* _TASK DETAILS_
Would you transcribe the whole listing exactly, minus its pictures?

★ ★ ★ ★ ★ ★ ★

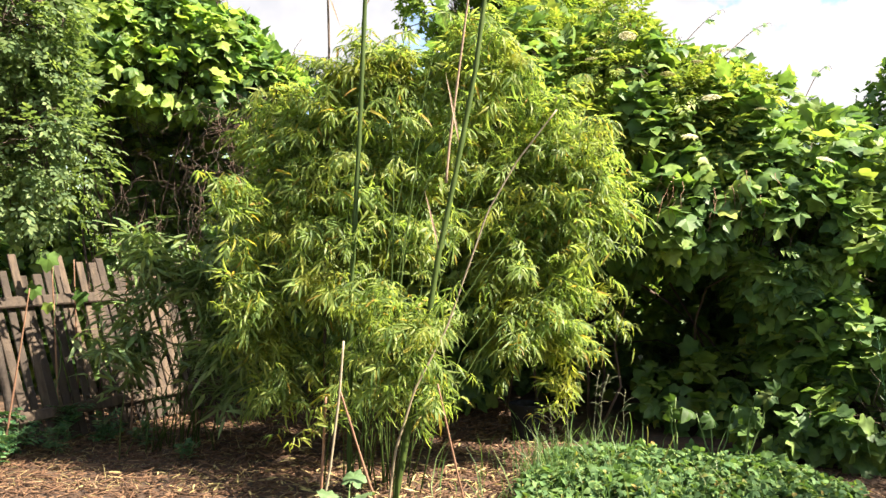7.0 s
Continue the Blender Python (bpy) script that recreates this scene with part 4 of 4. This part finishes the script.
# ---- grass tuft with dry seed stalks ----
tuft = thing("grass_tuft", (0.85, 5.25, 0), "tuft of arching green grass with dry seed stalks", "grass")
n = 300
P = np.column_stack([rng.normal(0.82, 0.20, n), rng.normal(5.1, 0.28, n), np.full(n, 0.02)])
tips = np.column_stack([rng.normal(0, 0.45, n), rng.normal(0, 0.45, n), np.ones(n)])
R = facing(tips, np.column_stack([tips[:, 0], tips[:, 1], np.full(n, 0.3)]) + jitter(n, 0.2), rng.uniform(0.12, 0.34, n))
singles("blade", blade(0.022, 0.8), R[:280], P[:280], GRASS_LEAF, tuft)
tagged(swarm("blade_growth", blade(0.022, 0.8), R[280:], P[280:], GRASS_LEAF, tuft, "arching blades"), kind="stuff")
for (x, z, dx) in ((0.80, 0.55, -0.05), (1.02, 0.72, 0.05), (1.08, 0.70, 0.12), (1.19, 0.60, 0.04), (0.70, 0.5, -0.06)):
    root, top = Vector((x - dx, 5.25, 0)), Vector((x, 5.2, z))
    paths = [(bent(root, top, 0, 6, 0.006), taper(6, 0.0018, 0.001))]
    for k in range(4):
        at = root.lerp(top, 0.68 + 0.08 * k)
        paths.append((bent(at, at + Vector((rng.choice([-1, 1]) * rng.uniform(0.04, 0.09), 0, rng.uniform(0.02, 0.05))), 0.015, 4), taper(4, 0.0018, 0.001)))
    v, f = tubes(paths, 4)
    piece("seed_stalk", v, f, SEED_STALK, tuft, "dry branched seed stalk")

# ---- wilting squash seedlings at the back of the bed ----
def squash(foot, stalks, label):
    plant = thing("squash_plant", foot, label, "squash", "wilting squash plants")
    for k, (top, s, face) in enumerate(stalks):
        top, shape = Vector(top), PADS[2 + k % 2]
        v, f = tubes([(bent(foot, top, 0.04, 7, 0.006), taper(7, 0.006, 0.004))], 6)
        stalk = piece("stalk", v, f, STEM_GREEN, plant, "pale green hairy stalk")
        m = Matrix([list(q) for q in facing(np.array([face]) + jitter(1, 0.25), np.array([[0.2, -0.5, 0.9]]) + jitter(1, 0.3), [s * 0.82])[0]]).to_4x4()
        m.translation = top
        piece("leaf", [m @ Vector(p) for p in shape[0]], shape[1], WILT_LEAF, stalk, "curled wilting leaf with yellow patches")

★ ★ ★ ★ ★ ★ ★

* _ANSWER TO THIS PROBLEM_
7.0 s
Continue the Blender Python (bpy) script that recreates this scene with part 4 of 4. This part finishes the script.
# ---- grass tuft with dry seed stalks ----
tuft = thing("grass_tuft", (0.85, 5.25, 0), "tuft of arching green grass with dry seed stalks", "grass")
n = 300
P = np.column_stack([rng.normal(0.82, 0.20, n), rng.normal(5.1, 0.28, n), np.full(n, 0.02)])
tips = np.column_stack([rng.normal(0, 0.45, n), rng.normal(0, 0.45, n), np.ones(n)])
R = facing(tips, np.column_stack([tips[:, 0], tips[:, 1], np.full(n, 0.3)]) + jitter(n, 0.2), rng.uniform(0.12, 0.34, n))
singles("blade", blade(0.022, 0.8), R[:280], P[:280], GRASS_LEAF, tuft)
tagged(swarm("blade_growth", blade(0.022, 0.8), R[280:], P[280:], GRASS_LEAF, tuft, "arching blades"), kind="stuff")
for (x, z, dx) in ((0.80, 0.55, -0.05), (1.02, 0.72, 0.05), (1.08, 0.70, 0.12), (1.19, 0.60, 0.04), (0.70, 0.5, -0.06)):
    root, top = Vector((x - dx, 5.25, 0)), Vector((x, 5.2, z))
    paths = [(bent(root, top, 0, 6, 0.006), taper(6, 0.0018, 0.001))]
    for k in range(4):
        at = root.lerp(top, 0.68 + 0.08 * k)
        paths.append((bent(at, at + Vector((rng.choice([-1, 1]) * rng.uniform(0.04, 0.09), 0, rng.uniform(0.02, 0.05))), 0.015, 4), taper(4, 0.0018, 0.001)))
    v, f = tubes(paths, 4)
    piece("seed_stalk", v, f, SEED_STALK, tuft, "dry branched seed stalk")

# ---- wilting squash seedlings at the back of the bed ----
def squash(foot, stalks, label):
    plant = thing("squash_plant", foot, label, "squash", "wilting squash plants")
    for k, (top, s, face) in enumerate(stalks):
        top, shape = Vector(top), PADS[2 + k % 2]
        v, f = tubes([(bent(foot, top, 0.04, 7, 0.006), taper(7, 0.006, 0.004))], 6)
        stalk = piece("stalk", v, f, STEM_GREEN, plant, "pale green hairy stalk")
        m = Matrix([list(q) for q in facing(np.array([face]) + jitter(1, 0.25), np.array([[0.2, -0.5, 0.9]]) + jitter(1, 0.3), [s * 0.82])[0]]).to_4x4()
        m.translation = top
        piece("leaf", [m @ Vector(p) for p in shape[0]], shape[1], WILT_LEAF, stalk, "curled wilting leaf with yellow patches")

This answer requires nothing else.